On 23/11/20 11:51 -0500, Rich Felker wrote:
>On Mon, Nov 23, 2020 at 04:19:07PM +0000, Jonathan Wakely wrote:
>> On 23/11/20 09:53 -0500, Rich Felker wrote:
>> >On Mon, Nov 23, 2020 at 11:41:24AM +0000, Jonathan Wakely wrote:
>> >>If the musl libstdc++ removes the use of __gthread_active_p, but code
>> >>compiled against a glibc libstdc++ inlines the __gthread_active_p
>> >>check, then it seems to me that musl (or the musl libstdc++) needs to
>> >>ensure that the inlined __gthread_active_p will return true. It can do
>> >>that by providing a non-weak symbol called __pthread_key_create (the
>> >>symbol won't be called, it just has to exist).
>> >
>> >The target files for -musl tuples disable the hack entirely by adding
>> >t-gthr-noweak and -DGTHREAD_USE_WEAK=0 where appropriate. So there's
>> >no issue here. OP's problem was trying to make glibc-linked binaries
>> >and use them with musl's very limited glibc-ABI-compat capabilities,
>> >which is not recommended; it's only intended as an aid in running
>> >binaryware (esp shared libraries) you can't build/get native versions
>> >of.
>>
>> OK. If supporting that not recommended case does become desirable,
>> defining a __pthread_key_create symbol somewhere should work.
>>
>> Or users might be able to solve it for themselves by creating a tiny
>> shared library that contains nothing but a symbol called
>> __pthread_key_create and LD_PRELOADing that, so that the checks in the
>> binaryware looking for that symbol become true.
>
>My understanding was that only static linking was broken by the weak
>ref hack, so I'm not sure why it's happening to begin with.
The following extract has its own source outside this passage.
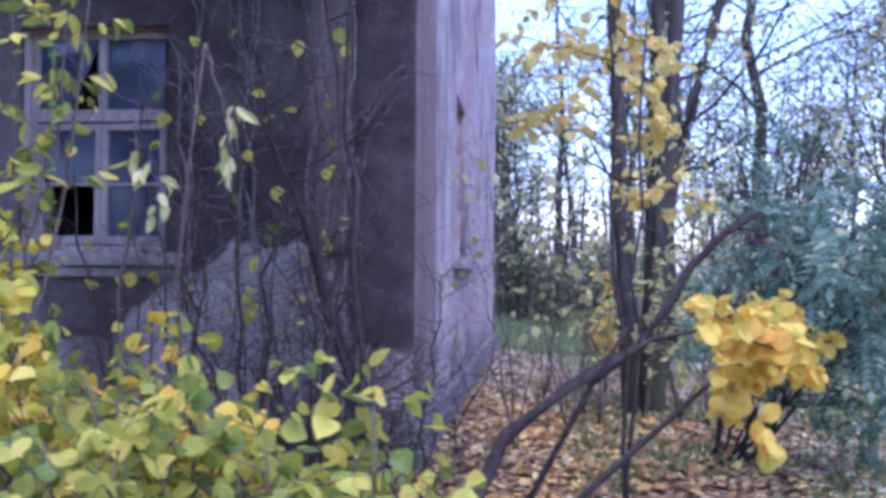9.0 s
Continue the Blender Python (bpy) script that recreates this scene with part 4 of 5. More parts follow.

Is
>libstdc++ actually looking for __pthread_key_create rather than
>pthread_key_create?

Yes. I don't remember why but maybe pthread_key_create exists as a
stub in glibc's libc.so and so __pthread_key_create is used to
**really** detect that libpthread.so is linked in.

>That could explain it since we don't provide the
>former (and as responsibility for making this stuff work is shifted to
>gcompat, gcompat could provide it).

Ah, if you already have a library for glibc-compatibility then yes,
adding __pthread_key_create there would seem to make sense.